Dale Minami was lead counsel on a team of pro bono lawyers that reopened Korematsu's case after learning the government withheld, and destroyed, crucial evidence in the first case.
"Fred taught us to speak out and stand up," Minami said. "Dissent is not disloyalty. Speaking out against injustice is a duty we have to protect our constitution."

Korematsu's case was heard once again in the courts -- in a federal-district court in San Francisco in 1983 -- and this time, he won; his conviction was dropped. More than a personal vindication, the 1983 case showed that there was no evidence of treason or espionage among Japanese-Americans during the war, as the government had alleged. This helped pave the way for redress for survivors of the camps in 1988. Though Fred wasn't the only person who resisted and fought his case in the courts -- others were Gordon Hirabayashi and Minoru Yasui -- Korematsu's dealt with the most serious civil liberty violation, Minami said.

Like many civil rights leaders, Fred Korematsu remained active and reached across racial and religious lines until he died in 2005 at the age of 86. He was awarded the Presidential Medal of Freedom in 1998 from Bill Clinton. Fred's wife, Kathryn, is 89 years-old and lives in San Leandro. His son, Ken Korematsu, coproduced a film about his father called "Of Civil Wrongs and Rights: The Fred Korematsu Story."
After 9/11, Korematsu spoke out against injustices against Muslim, Arab and South Asian-Americans, taught about the dangers of what happened in the past, and showed that one person can make a difference. He also filed amicus curiae briefs with the U.S. Supreme Court on behalf of Muslim detainees in Guantánamo Bay.

"What happened to Japanese-Americans and the fight that Fred fought is still existing," said Samina Sundas, founding executive director of the Newark-based American Muslim Voice Foundation, a nonprofit that has an award named after Fred Korematsu, referring to racial profiling and shrinking civil liberties after 9/11.

Supporters of the bill, authored by Assemblymen Warren Furutani (D-South Los Angeles County) and Marty Block (D-San Diego), hope to use Jan. 30 to educate the younger generation about civil liberties.
Ling Woo Liu of the Korematsu Institute said they plan to distribute curriculum kits to school districts throughout the state by Jan. 30.

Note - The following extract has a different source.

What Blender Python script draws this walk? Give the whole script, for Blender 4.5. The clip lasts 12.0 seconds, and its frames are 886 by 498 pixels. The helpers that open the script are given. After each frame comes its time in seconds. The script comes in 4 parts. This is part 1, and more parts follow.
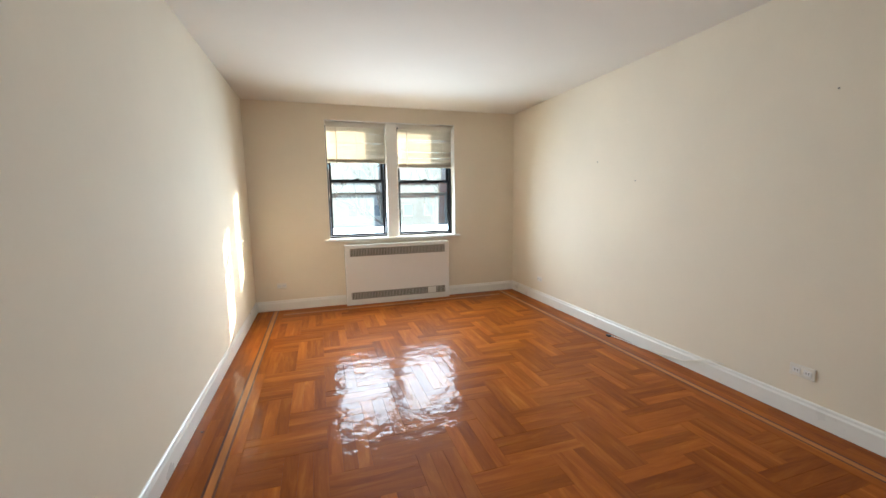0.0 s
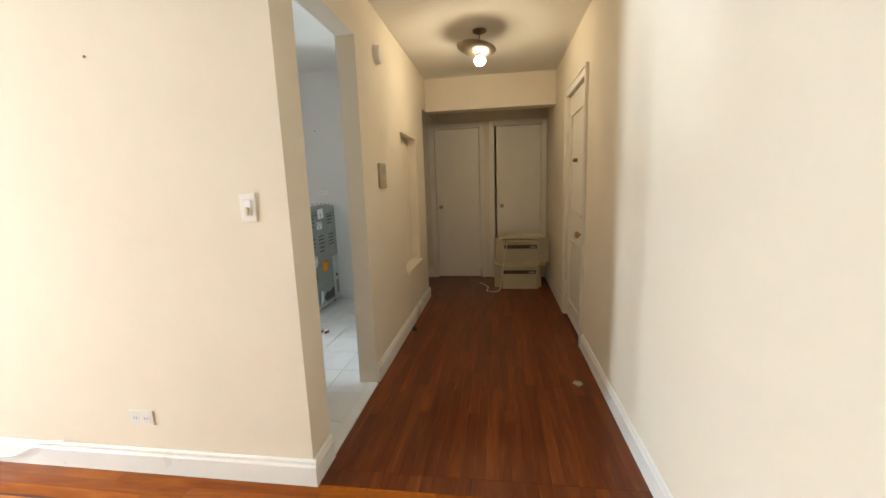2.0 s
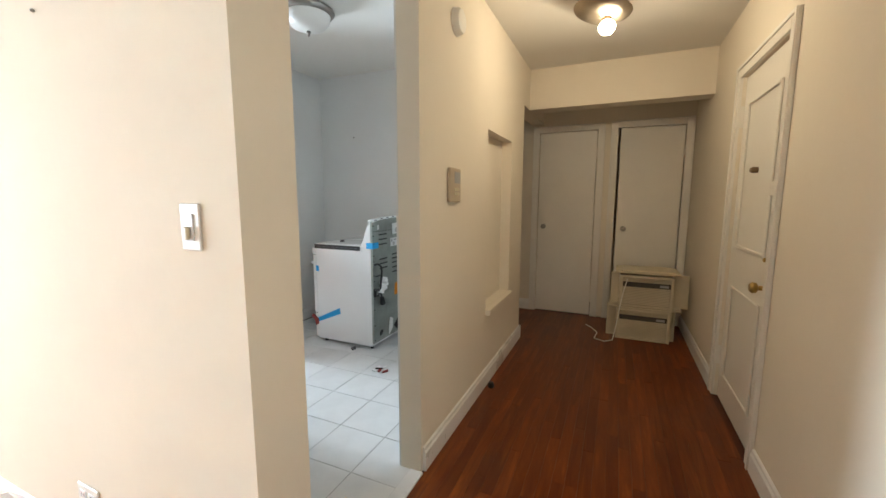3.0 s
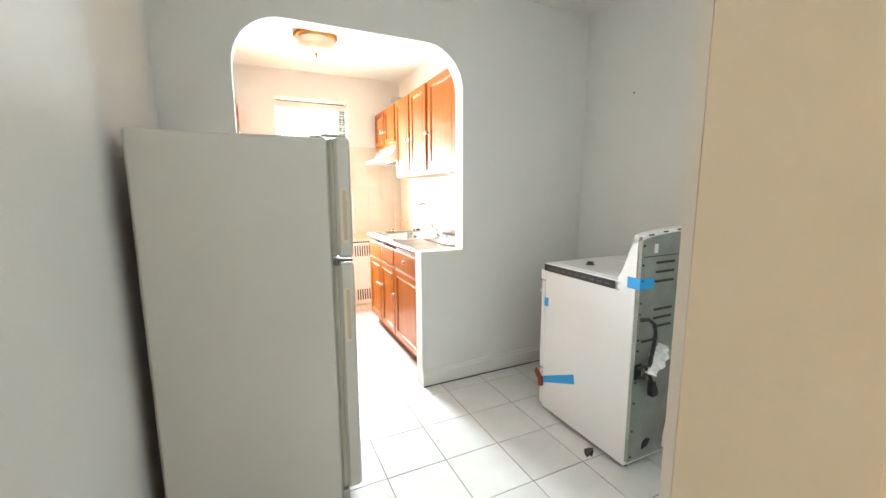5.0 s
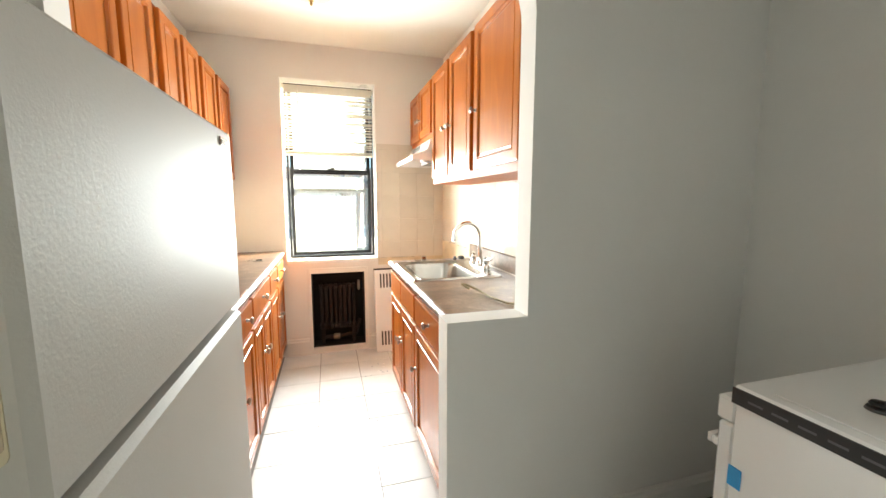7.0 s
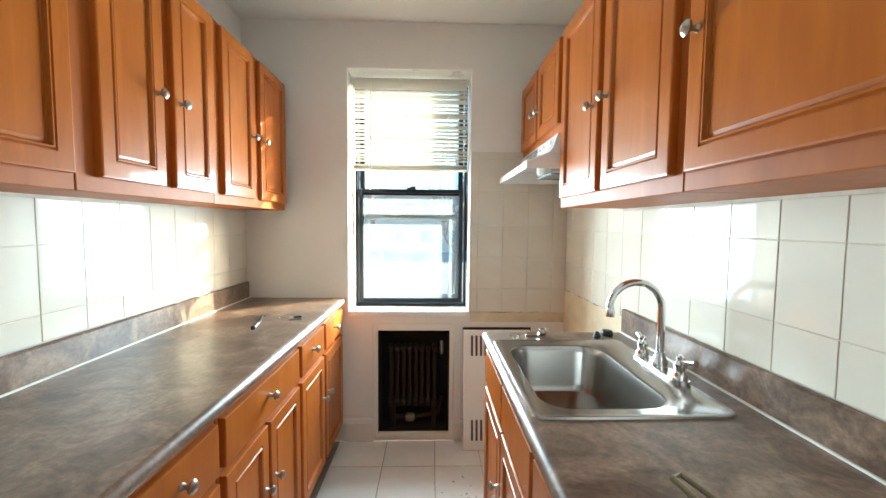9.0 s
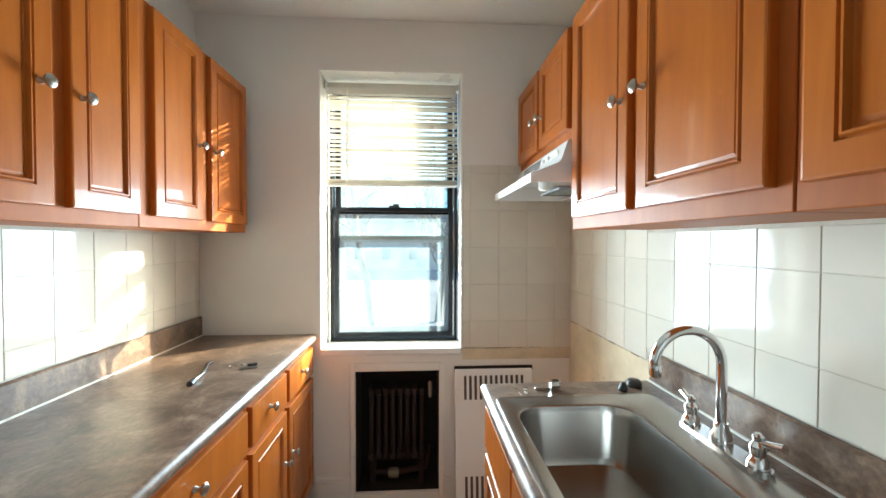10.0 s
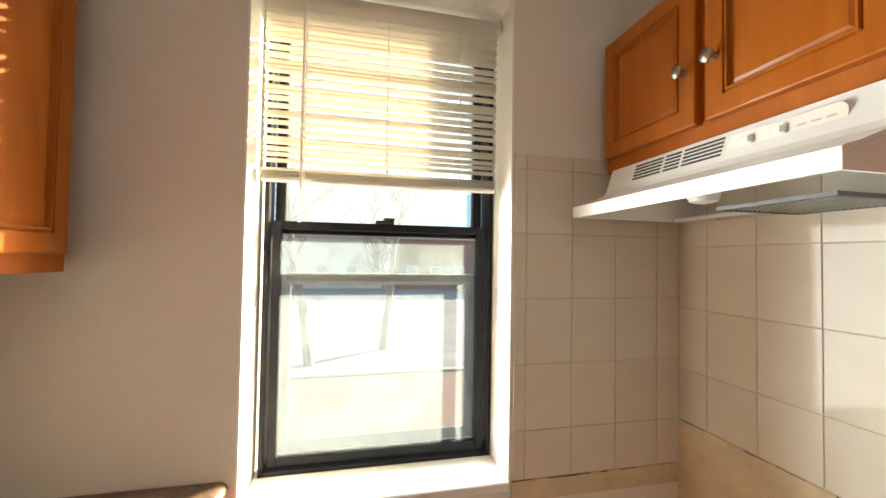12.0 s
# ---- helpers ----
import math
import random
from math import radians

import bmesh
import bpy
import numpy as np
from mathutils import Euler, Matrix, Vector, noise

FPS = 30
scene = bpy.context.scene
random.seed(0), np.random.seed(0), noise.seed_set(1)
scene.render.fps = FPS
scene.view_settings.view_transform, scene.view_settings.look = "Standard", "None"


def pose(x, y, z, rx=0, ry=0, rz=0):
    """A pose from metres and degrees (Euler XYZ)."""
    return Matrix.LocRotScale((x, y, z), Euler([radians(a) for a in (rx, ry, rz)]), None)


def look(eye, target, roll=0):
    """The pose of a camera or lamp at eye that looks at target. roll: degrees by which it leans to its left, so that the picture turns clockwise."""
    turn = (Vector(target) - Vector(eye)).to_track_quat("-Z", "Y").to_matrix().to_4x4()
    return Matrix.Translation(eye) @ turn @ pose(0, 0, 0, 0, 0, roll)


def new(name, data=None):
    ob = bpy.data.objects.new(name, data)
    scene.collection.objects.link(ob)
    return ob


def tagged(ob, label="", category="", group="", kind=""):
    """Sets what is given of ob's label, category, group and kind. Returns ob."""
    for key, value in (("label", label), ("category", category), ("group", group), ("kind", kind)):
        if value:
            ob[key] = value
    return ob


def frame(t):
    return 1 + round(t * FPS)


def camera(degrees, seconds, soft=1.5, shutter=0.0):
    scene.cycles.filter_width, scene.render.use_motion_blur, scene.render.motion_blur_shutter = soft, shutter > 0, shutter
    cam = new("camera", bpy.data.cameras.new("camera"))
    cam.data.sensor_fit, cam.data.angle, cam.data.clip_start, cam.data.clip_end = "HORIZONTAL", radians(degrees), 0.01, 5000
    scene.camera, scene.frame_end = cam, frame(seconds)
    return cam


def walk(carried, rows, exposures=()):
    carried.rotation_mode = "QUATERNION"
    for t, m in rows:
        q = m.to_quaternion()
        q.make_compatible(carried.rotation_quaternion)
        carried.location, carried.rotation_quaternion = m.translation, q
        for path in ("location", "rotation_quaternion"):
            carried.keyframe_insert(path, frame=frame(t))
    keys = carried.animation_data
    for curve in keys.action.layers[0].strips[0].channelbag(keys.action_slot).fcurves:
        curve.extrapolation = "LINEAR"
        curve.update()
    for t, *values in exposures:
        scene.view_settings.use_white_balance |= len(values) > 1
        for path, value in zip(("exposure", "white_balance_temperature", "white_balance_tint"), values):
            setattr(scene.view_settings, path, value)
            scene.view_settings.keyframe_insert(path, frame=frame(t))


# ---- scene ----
cam = camera(97.5, 12.0)
PATH = [
    (0, (0.266, 0.34, 1.315), (0.868, 2.231, 1.059), -0.9),
    (0.5, (0.497, 0.242, 1.315), (1.626, 1.867, 1.026), -0.9),
    (1, (0.821, 0.104, 1.302), (2.423, 1.257, 0.982), -1.0),
    (1.5, (1.128, 0.092, 1.285), (3.008, 0.669, 0.924), -2.0),
    (2, (1.464, 0.098, 1.304), (3.416, 0.385, 0.979), -2.0),
    (2.5, (1.871, 0.055, 1.33), (3.79, 0.551, 1.068), -0.8),
    (3, (2.28, 0.132, 1.312), (4.093, 0.936, 1.056), 0.1),
    (3.5, (2.646, 0.255, 1.318), (4.269, 1.394, 1.055), -0.4),
    (3.7, (2.792, 0.305, 1.33), (4.31, 1.574, 1.038), 0.3),
    (5.3, (3.604, 1.012, 1.309), (4.396, 2.826, 1.022), -0.6),
    (5.5, (3.634, 1.122, 1.3), (4.428, 2.934, 1.002), -0.7),
    (6, (3.706, 1.448, 1.302), (4.614, 3.204, 0.998), -1.9),
    (6.5, (3.857, 1.69, 1.322), (4.696, 3.485, 1.053), -1.2),
    (7, (4.08, 1.956, 1.346), (4.641, 3.86, 1.1), 0.1),
    (7.5, (4.18, 2.257, 1.348), (4.493, 4.216, 1.098), 0.0),
    (7.7, (4.213, 2.368, 1.353), (4.429, 4.341, 1.106), -0.1),
    (9.3, (4.258, 3.132, 1.397), (4.313, 5.129, 1.31), 0.5),
    (9.5, (4.25, 3.197, 1.404), (4.341, 5.194, 1.34), 0.4),
    (10, (4.266, 3.332, 1.42), (4.386, 5.328, 1.382), 0.1),
    (10.5, (4.278, 3.541, 1.447), (4.353, 5.54, 1.441), 0.0),
    (11, (4.208, 3.761, 1.447), (4.28, 5.76, 1.466), -0.0),
    (11.5, (4.045, 4.046, 1.491), (4.223, 6.038, 1.516), 0.0),
    (12, (4.027, 4.32, 1.506), (4.465, 6.271, 1.559), 0.9),
]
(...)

Some in the younger generation see Korematsu's name on a nearly daily basis. The newly built Fred T. Korematsu freshman campus in San Leandro opened in August. And every week children at the Fred T. Korematsu Discovery Academy in Oakland, who are mostly Latino and African-American, recite a creed that begins with: "Korematsu, we stand up for what is right."
The Oakland school was renamed after Korematsu in 2006 and is on the former campus of Stonehurst Elementary School, where Korematsu attended. He graduated from Castlemont High School.
"I think he's a good role model because he tells you," said Damond Washington, a fifth-grader at the Fred T. Korematsu Discovery Academy, "if you know something is not right, to fight for your rights."